>> start

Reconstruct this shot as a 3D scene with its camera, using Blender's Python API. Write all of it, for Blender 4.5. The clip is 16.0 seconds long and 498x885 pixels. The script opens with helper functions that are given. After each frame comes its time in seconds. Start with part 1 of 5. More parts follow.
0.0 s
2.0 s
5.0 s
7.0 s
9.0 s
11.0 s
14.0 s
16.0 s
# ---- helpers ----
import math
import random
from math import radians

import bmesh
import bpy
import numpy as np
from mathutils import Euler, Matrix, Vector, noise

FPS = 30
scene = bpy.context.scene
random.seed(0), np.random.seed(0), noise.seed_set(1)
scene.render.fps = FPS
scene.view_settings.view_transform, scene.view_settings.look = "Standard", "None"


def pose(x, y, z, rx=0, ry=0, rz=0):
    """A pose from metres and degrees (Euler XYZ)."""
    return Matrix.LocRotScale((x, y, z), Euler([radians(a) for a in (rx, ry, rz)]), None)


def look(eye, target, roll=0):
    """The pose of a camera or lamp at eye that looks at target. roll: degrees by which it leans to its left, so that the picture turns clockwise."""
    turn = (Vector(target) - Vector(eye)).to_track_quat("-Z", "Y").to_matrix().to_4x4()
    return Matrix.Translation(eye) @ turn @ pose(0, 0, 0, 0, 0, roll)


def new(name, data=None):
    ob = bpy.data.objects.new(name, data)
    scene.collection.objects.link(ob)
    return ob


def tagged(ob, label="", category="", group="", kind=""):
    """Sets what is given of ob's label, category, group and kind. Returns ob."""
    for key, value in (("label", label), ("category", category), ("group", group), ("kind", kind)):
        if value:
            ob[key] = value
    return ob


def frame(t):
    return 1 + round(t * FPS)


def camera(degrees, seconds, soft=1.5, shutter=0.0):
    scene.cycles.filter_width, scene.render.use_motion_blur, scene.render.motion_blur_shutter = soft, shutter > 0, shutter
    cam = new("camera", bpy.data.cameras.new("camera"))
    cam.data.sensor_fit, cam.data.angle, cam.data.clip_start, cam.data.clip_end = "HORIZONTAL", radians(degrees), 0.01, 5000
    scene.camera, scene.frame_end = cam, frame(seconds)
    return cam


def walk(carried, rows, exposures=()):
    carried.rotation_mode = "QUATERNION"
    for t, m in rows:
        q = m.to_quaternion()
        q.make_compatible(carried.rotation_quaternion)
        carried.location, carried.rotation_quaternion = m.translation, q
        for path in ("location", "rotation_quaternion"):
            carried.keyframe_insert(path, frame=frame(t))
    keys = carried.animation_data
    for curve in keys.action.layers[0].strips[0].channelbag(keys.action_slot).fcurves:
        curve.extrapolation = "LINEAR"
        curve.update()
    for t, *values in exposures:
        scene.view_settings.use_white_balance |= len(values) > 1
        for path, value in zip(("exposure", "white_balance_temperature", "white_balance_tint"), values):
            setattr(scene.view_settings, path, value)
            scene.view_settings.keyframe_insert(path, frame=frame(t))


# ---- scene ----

>> end

▸ **PROBLEM DESCRIPTION**
Copy all of the data. Keep every word exactly as it is.

▸ **TASK RESULT**
Reconstruct this shot as a 3D scene with its camera, using Blender's Python API. Write all of it, for Blender 4.5. The clip is 16.0 seconds long and 498x885 pixels. The script opens with helper functions that are given. After each frame comes its time in seconds. Start with part 1 of 5. More parts follow.
0.0 s
2.0 s
5.0 s
7.0 s
9.0 s
11.0 s
14.0 s
16.0 s
# ---- helpers ----
import math
import random
from math import radians

import bmesh
import bpy
import numpy as np
from mathutils import Euler, Matrix, Vector, noise

FPS = 30
scene = bpy.context.scene
random.seed(0), np.random.seed(0), noise.seed_set(1)
scene.render.fps = FPS
scene.view_settings.view_transform, scene.view_settings.look = "Standard", "None"


def pose(x, y, z, rx=0, ry=0, rz=0):
    """A pose from metres and degrees (Euler XYZ)."""
    return Matrix.LocRotScale((x, y, z), Euler([radians(a) for a in (rx, ry, rz)]), None)


def look(eye, target, roll=0):
    """The pose of a camera or lamp at eye that looks at target. roll: degrees by which it leans to its left, so that the picture turns clockwise."""
    turn = (Vector(target) - Vector(eye)).to_track_quat("-Z", "Y").to_matrix().to_4x4()
    return Matrix.Translation(eye) @ turn @ pose(0, 0, 0, 0, 0, roll)


def new(name, data=None):
    ob = bpy.data.objects.new(name, data)
    scene.collection.objects.link(ob)
    return ob


def tagged(ob, label="", category="", group="", kind=""):
    """Sets what is given of ob's label, category, group and kind. Returns ob."""
    for key, value in (("label", label), ("category", category), ("group", group), ("kind", kind)):
        if value:
            ob[key] = value
    return ob


def frame(t):
    return 1 + round(t * FPS)


def camera(degrees, seconds, soft=1.5, shutter=0.0):
    scene.cycles.filter_width, scene.render.use_motion_blur, scene.render.motion_blur_shutter = soft, shutter > 0, shutter
    cam = new("camera", bpy.data.cameras.new("camera"))
    cam.data.sensor_fit, cam.data.angle, cam.data.clip_start, cam.data.clip_end = "HORIZONTAL", radians(degrees), 0.01, 5000
    scene.camera, scene.frame_end = cam, frame(seconds)
    return cam


def walk(carried, rows, exposures=()):
    carried.rotation_mode = "QUATERNION"
    for t, m in rows:
        q = m.to_quaternion()
        q.make_compatible(carried.rotation_quaternion)
        carried.location, carried.rotation_quaternion = m.translation, q
        for path in ("location", "rotation_quaternion"):
            carried.keyframe_insert(path, frame=frame(t))
    keys = carried.animation_data
    for curve in keys.action.layers[0].strips[0].channelbag(keys.action_slot).fcurves:
        curve.extrapolation = "LINEAR"
        curve.update()
    for t, *values in exposures:
        scene.view_settings.use_white_balance |= len(values) > 1
        for path, value in zip(("exposure", "white_balance_temperature", "white_balance_tint"), values):
            setattr(scene.view_settings, path, value)
            scene.view_settings.keyframe_insert(path, frame=frame(t))


# ---- scene ----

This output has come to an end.